COLLECTED MATERIAL ->
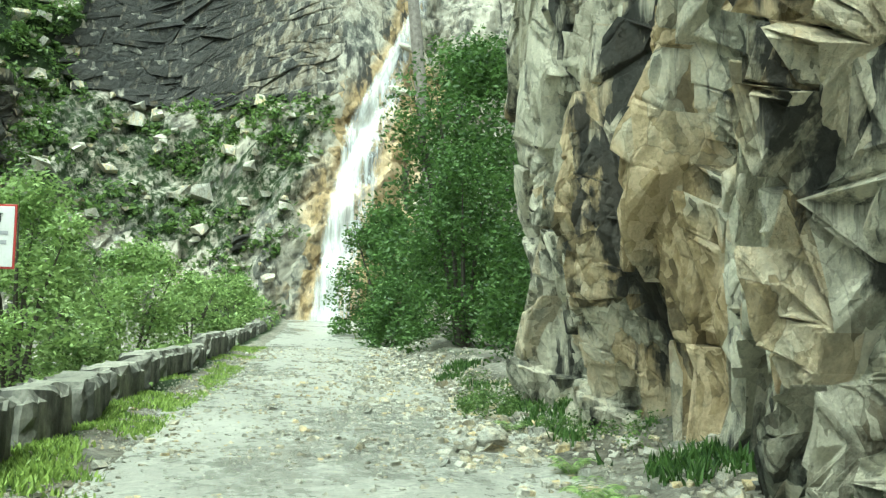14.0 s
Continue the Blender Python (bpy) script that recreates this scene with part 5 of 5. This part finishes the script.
def build_puddle(x, y, rx, ry, turn, seed):
    """A shallow puddle lying in the road."""
    a = np.linspace(0, 2 * np.pi, 72, endpoint=False)
    rr = np.linspace(0, 1, 14)
    edge = 0.72 + 0.55 * fbm(np.cos(a) * 1.6 + 5, np.sin(a) * 1.6 + 5, 3, seed)
    R, A = np.meshgrid(rr, a, indexing="ij")
    px, py = R * edge[None, :] * rx * np.cos(A), R * edge[None, :] * ry * np.sin(A)
    c, s = math.cos(radians(turn)), math.sin(radians(turn))
    xx, yy = x + px * c - py * s, y + px * s + py * c
    zz = road_z(yy) + 0.055 + 0 * xx
    f = grid_faces(*xx.shape).tolist()
    n = len(a)
    f += [[r * n + n - 1, r * n, (r + 1) * n, (r + 1) * n + n - 1] for r in range(len(rr) - 1)]
    ob = mesh_object("puddle", np.stack([xx, yy, zz], -1).reshape(-1, 3), f, PUDDLE, smooth_faces=True)
    tagged(ob, "muddy rain puddle lying in the road", "puddle", "puddles in the road", "structure")


for spot in [(10.2, 54.6, 1.3, 2.1, -15, 1), (10.9, 50.9, 1.3, 1.1, -20, 2), (11.4, 59.7, 0.5, 0.35, 0, 3)]:
    build_puddle(*spot)

# grass and gravel
rng = np.random.default_rng(9)


def along_road(n, y0, y1, side, reach, power=1.0, clump=0.0, seed=0):
    """Places beside the road, gathered in patches."""
    ys = rng.uniform(y0, y1, n)
    d = rng.uniform(0, 1, n) ** power * reach
    xs = road_left(ys) + 0.3 - d if side < 0 else road_right(ys) + 0.1 + d
    keep = fbm(xs * 0.7, ys * 0.7, 3, 900 + seed) > clump
    return np.stack([xs[keep], ys[keep]], 1)


pts = along_road(19000, 8, 112, -1, 1.6, 0.8, 0.48, 1)
pts = pts[(pts[:, 1] < 24) | (pts[:, 1] > 33) | (fbm(pts[:, 0] * 0.8, pts[:, 1] * 0.8, 2, 911) > 0.56)]
grass_patch("verge_grass", pts, ground_z(pts[:, 0], pts[:, 1]), 0.10, 71, "short green grass on the road's outer verge", None, 6)
pts = along_road(9000, 4, 100, 1, 1.3, 0.8, 0.58, 2)
pts[:, 0] += 0.3
grass_patch("cliff_foot_grass", pts, ground_z(pts[:, 0], pts[:, 1]), 0.18, 72, "grass and weeds along the cliff foot", LEAF_DEEP)
pts = along_road(420, 6, 96, 1, 1.0, 1.0, 0.54, 3)
v, f = leaf_cloud(np.column_stack([pts[:, 0] + 0.4, pts[:, 1], ground_z(pts[:, 0] + 0.4, pts[:, 1]) + 0.10]), rng.uniform(0.10, 0.26, len(pts)), 95, 0.027, 78, 0.8)
tagged(mesh_object("cliff_foot_weeds", v, f, LEAF_FAR), "broad-leaved green weeds along the cliff foot", "weeds", kind="stuff")
pts = along_road(2600, 4, 118, -1, 12, 0.9, 0.46, 4)
pts[:, 0] -= 1.4
v, f = leaf_cloud(np.column_stack([pts, ground_z(pts[:, 0], pts[:, 1]) + 0.12]), rng.uniform(0.15, 0.5, len(pts)), 34, 0.075, 79, 0.7)
tagged(mesh_object("slope_weeds", v, f, LEAF), "green weeds over the rubble below the road", "weeds", kind="stuff")
ys = rng.uniform(3, 112, 12000)
xs = road_right(ys) + rng.normal(0.0, 0.75, 12000)
scatter_stones("gravel", np.stack([xs, ys], 1), ground_z(xs, ys), rng.gamma(1.6, 0.04, 12000) + 0.025, 81, "pale broken stones along the cliff foot")
ys = rng.uniform(3, 112, 15000)
xs = road_left(ys) + rng.uniform(0, 1, 15000) * (road_right(ys) - road_left(ys))
scatter_stones("road_gravel", np.stack([xs, ys], 1), ground_z(xs, ys) + 0.02, rng.gamma(1.2, 0.018, 15000) + 0.012, 82, "loose gravel on the road")
n = 18000
ys = rng.uniform(50, 104, n)
xs = road_right(ys) + rng.normal(-0.2, 0.9, n)
keep = fbm(xs * 0.9, ys * 0.5, 3, 93) > 0.42
scatter_stones("stone_litter", np.stack([xs, ys], 1)[keep], ground_z(xs, ys)[keep] + 0.02, (rng.gamma(1.3, 0.04, n) + 0.025)[keep], 94, "pale broken stones strewn along the road")
n = 13000
ys = rng.uniform(24, 110, n)
xs = road_left(ys) + rng.normal(0.15, 0.5, n)
keep = fbm(xs * 0.9, ys * 0.6, 3, 92) > 0.45
scatter_stones("edge_litter", np.stack([xs, ys], 1)[keep], ground_z(xs, ys)[keep] + 0.02, (rng.gamma(1.2, 0.022, n) + 0.015)[keep], 95, "small pale stones along the road's outer edge")
pts = along_road(9000, 4, 62, -1, 11, 1.0, 0.44, 5)
pts[:, 0] -= 0.9
scatter_stones("slope_rubble", pts, ground_z(pts[:, 0], pts[:, 1]), rng.gamma(1.5, 0.09, len(pts)) + 0.04, 83, "grey rubble on the slope below the road")

n = 900
ys, xs = rng.uniform(7.5, 17.2, n), rng.uniform(-8.2, -4.9, n)
lift = 0.42 * np.exp(-((xs + 6.3) / 1.0) ** 2) * rng.uniform(0, 1, n)
scatter_stones("rubble_heap", np.stack([xs, ys], 1), ground_z(xs, ys) + lift, rng.gamma(2.0, 0.10, n) + 0.10, 89, "heap of grey broken stones beside the road")

n = 7000
ys, xs = rng.uniform(21, 35, n), rng.uniform(-8.5, -1.6, n)
keep = (xs < road_left(ys) - 0.2) & (fbm(xs * 0.6, ys * 0.6, 3, 912) > 0.40)
scatter_stones("gravel_bank", np.stack([xs, ys], 1)[keep], ground_z(xs, ys)[keep], (rng.gamma(1.3, 0.05, n) + 0.03)[keep], 913, "grey gravel and broken stones banked beside the road")
n = 9000
ys = rng.uniform(64, 112, n)
xs = road_left(ys) + rng.uniform(0.0, 1, n) * (road_right(ys) - road_left(ys))
keep = fbm(xs * 0.8, ys * 0.35, 3, 914) > 0.46
scatter_stones("road_stones", np.stack([xs, ys], 1)[keep], ground_z(xs, ys)[keep] + 0.025, (rng.gamma(1.3, 0.028, n) + 0.02)[keep], 915, "pale broken stones strewn over the road")
n = 240
ys = np.concatenate([rng.uniform(34, 64, 110), rng.normal(77, 4.5, n - 110)])
xs = np.concatenate([road_left(ys[:110]) - 5.5 - rng.gamma(1.6, 4.0, 110), rng.uniform(-48, -3, n - 110)])
scatter_stones("bank_boulders", np.stack([xs, ys], 1), ground_z(xs, ys), rng.gamma(2.0, 0.55, n) * (1 + 1.1 * (ys > 64)) + 0.4, 916, "mossy grey boulders on the bank below the road", ROCK)

# valley floor below the road
n = 2600
xs, ys = rng.uniform(-75, 4, n), rng.uniform(16, 140, n)
keep = (xs < road_left(ys) - 5) & (ys < np.interp(xs, [q[0] for q in HILL], [q[1] for q in HILL]) - 2) & (fbm(xs * 0.12, ys * 0.12, 3, 95) > 0.42)
pts = np.column_stack([xs, ys])[keep]
v, f = leaf_cloud(np.column_stack([pts, ground_z(pts[:, 0], pts[:, 1]) + 0.25]), rng.uniform(0.3, 1.0, len(pts)), 46, 0.16, 96, 0.7)
tagged(mesh_object("valley_scrub", v, f, LEAF), "low green scrub on the valley floor", "scrub", kind="stuff")
n = 5000
xs, ys = rng.uniform(-75, 6, n), rng.uniform(12, 140, n)
keep = (xs < road_left(ys) - 3) & (fbm(xs * 0.15, ys * 0.15, 3, 97) > 0.45)
pts = np.column_stack([xs, ys])[keep]
scatter_stones("valley_boulders", pts, ground_z(pts[:, 0], pts[:, 1]), rng.gamma(1.4, 0.28, len(pts)) + 0.12, 98, "grey boulders and rubble on the valley floor")
# tall weeds against the cliff foot
foot = np.array(CLIFF)[:, :2]
ys = np.concatenate([rng.uniform(38, 49, 130), rng.uniform(64, 80, 22), rng.uniform(8, 32, 45), rng.uniform(90, 100, 70), rng.uniform(49, 62, 36)])
xs = np.interp(ys, foot[:, 1], foot[:, 0]) - rng.uniform(0.5, 1.5, len(ys))
v, f = leaf_cloud(np.column_stack([xs, ys, ground_z(xs, ys) + 0.18]), rng.uniform(0.15, 0.42, len(ys)), 170, 0.032, 99, 0.95)
tagged(mesh_object("tall_weeds", v, f, LEAF_FAR), "tall leafy weeds against the cliff foot", "weeds", kind="stuff")

# plates of the cliff, last
cliff_ribs(CLIFF_MADE)
cliff_slabs(CLIFF_MADE)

WHAT YOU WILL DO -> Skip the pictures and restate exactly the lines from the beginning of the listing to the line with "return np.stack([xs[keep], ys[keep]], 1)", that line included.

CORRECT ANSWER ->
14.0 s
Continue the Blender Python (bpy) script that recreates this scene with part 5 of 5. This part finishes the script.
def build_puddle(x, y, rx, ry, turn, seed):
    """A shallow puddle lying in the road."""
    a = np.linspace(0, 2 * np.pi, 72, endpoint=False)
    rr = np.linspace(0, 1, 14)
    edge = 0.72 + 0.55 * fbm(np.cos(a) * 1.6 + 5, np.sin(a) * 1.6 + 5, 3, seed)
    R, A = np.meshgrid(rr, a, indexing="ij")
    px, py = R * edge[None, :] * rx * np.cos(A), R * edge[None, :] * ry * np.sin(A)
    c, s = math.cos(radians(turn)), math.sin(radians(turn))
    xx, yy = x + px * c - py * s, y + px * s + py * c
    zz = road_z(yy) + 0.055 + 0 * xx
    f = grid_faces(*xx.shape).tolist()
    n = len(a)
    f += [[r * n + n - 1, r * n, (r + 1) * n, (r + 1) * n + n - 1] for r in range(len(rr) - 1)]
    ob = mesh_object("puddle", np.stack([xx, yy, zz], -1).reshape(-1, 3), f, PUDDLE, smooth_faces=True)
    tagged(ob, "muddy rain puddle lying in the road", "puddle", "puddles in the road", "structure")


for spot in [(10.2, 54.6, 1.3, 2.1, -15, 1), (10.9, 50.9, 1.3, 1.1, -20, 2), (11.4, 59.7, 0.5, 0.35, 0, 3)]:
    build_puddle(*spot)

# grass and gravel
rng = np.random.default_rng(9)


def along_road(n, y0, y1, side, reach, power=1.0, clump=0.0, seed=0):
    """Places beside the road, gathered in patches."""
    ys = rng.uniform(y0, y1, n)
    d = rng.uniform(0, 1, n) ** power * reach
    xs = road_left(ys) + 0.3 - d if side < 0 else road_right(ys) + 0.1 + d
    keep = fbm(xs * 0.7, ys * 0.7, 3, 900 + seed) > clump
    return np.stack([xs[keep], ys[keep]], 1)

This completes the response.